● PROBLEM TO SOLVE: Can you copy out the data exactly? Leave the images out.
-- Start of DATASET SECTION --
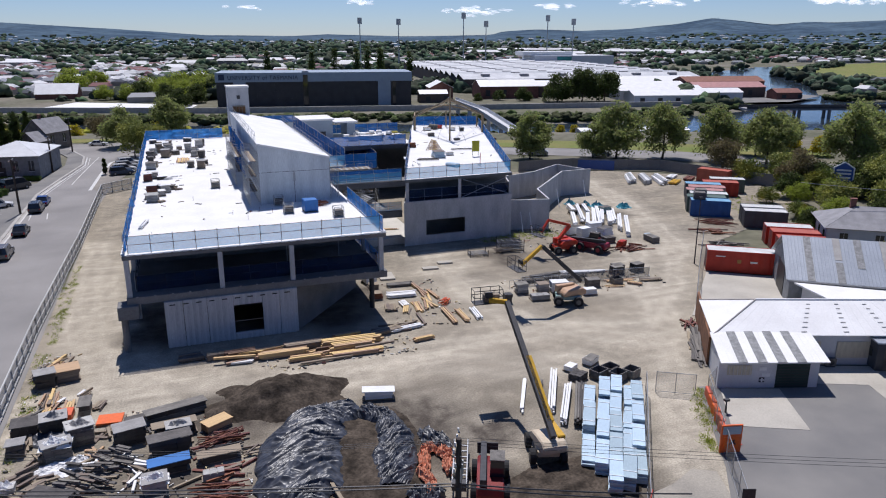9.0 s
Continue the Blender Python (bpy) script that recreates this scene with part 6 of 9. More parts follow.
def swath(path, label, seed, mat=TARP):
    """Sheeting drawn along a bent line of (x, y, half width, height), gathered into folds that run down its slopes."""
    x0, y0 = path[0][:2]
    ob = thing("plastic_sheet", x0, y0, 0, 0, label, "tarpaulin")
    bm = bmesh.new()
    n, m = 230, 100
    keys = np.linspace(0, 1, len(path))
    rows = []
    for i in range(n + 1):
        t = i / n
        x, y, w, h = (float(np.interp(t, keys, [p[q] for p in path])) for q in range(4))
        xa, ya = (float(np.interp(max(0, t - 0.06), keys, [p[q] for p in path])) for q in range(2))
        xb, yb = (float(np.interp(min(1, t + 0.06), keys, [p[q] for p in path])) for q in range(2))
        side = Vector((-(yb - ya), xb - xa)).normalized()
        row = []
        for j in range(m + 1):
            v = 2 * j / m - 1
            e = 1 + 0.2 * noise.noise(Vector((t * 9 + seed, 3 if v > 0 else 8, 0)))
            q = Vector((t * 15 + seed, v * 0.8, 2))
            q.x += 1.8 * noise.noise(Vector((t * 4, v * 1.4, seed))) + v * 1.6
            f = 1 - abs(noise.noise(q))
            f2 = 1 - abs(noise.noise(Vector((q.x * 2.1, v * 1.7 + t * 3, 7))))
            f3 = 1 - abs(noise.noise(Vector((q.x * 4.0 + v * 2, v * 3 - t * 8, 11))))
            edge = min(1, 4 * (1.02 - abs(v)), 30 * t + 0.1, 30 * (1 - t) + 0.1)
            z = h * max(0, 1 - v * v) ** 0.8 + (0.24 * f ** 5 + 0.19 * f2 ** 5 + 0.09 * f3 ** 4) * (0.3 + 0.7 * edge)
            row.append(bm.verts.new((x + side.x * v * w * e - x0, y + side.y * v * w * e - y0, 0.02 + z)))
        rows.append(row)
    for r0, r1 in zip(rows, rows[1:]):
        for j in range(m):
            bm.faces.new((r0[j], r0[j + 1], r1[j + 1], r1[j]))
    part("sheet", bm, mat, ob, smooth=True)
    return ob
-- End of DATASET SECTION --
● WRITTEN REPLY:
9.0 s
Continue the Blender Python (bpy) script that recreates this scene with part 6 of 9. More parts follow.
def swath(path, label, seed, mat=TARP):
    """Sheeting drawn along a bent line of (x, y, half width, height), gathered into folds that run down its slopes."""
    x0, y0 = path[0][:2]
    ob = thing("plastic_sheet", x0, y0, 0, 0, label, "tarpaulin")
    bm = bmesh.new()
    n, m = 230, 100
    keys = np.linspace(0, 1, len(path))
    rows = []
    for i in range(n + 1):
        t = i / n
        x, y, w, h = (float(np.interp(t, keys, [p[q] for p in path])) for q in range(4))
        xa, ya = (float(np.interp(max(0, t - 0.06), keys, [p[q] for p in path])) for q in range(2))
        xb, yb = (float(np.interp(min(1, t + 0.06), keys, [p[q] for p in path])) for q in range(2))
        side = Vector((-(yb - ya), xb - xa)).normalized()
        row = []
        for j in range(m + 1):
            v = 2 * j / m - 1
            e = 1 + 0.2 * noise.noise(Vector((t * 9 + seed, 3 if v > 0 else 8, 0)))
            q = Vector((t * 15 + seed, v * 0.8, 2))
            q.x += 1.8 * noise.noise(Vector((t * 4, v * 1.4, seed))) + v * 1.6
            f = 1 - abs(noise.noise(q))
            f2 = 1 - abs(noise.noise(Vector((q.x * 2.1, v * 1.7 + t * 3, 7))))
            f3 = 1 - abs(noise.noise(Vector((q.x * 4.0 + v * 2, v * 3 - t * 8, 11))))
            edge = min(1, 4 * (1.02 - abs(v)), 30 * t + 0.1, 30 * (1 - t) + 0.1)
            z = h * max(0, 1 - v * v) ** 0.8 + (0.24 * f ** 5 + 0.19 * f2 ** 5 + 0.09 * f3 ** 4) * (0.3 + 0.7 * edge)
            row.append(bm.verts.new((x + side.x * v * w * e - x0, y + side.y * v * w * e - y0, 0.02 + z)))
        rows.append(row)
    for r0, r1 in zip(rows, rows[1:]):
        for j in range(m):
            bm.faces.new((r0[j], r0[j + 1], r1[j + 1], r1[j]))
    part("sheet", bm, mat, ob, smooth=True)
    return ob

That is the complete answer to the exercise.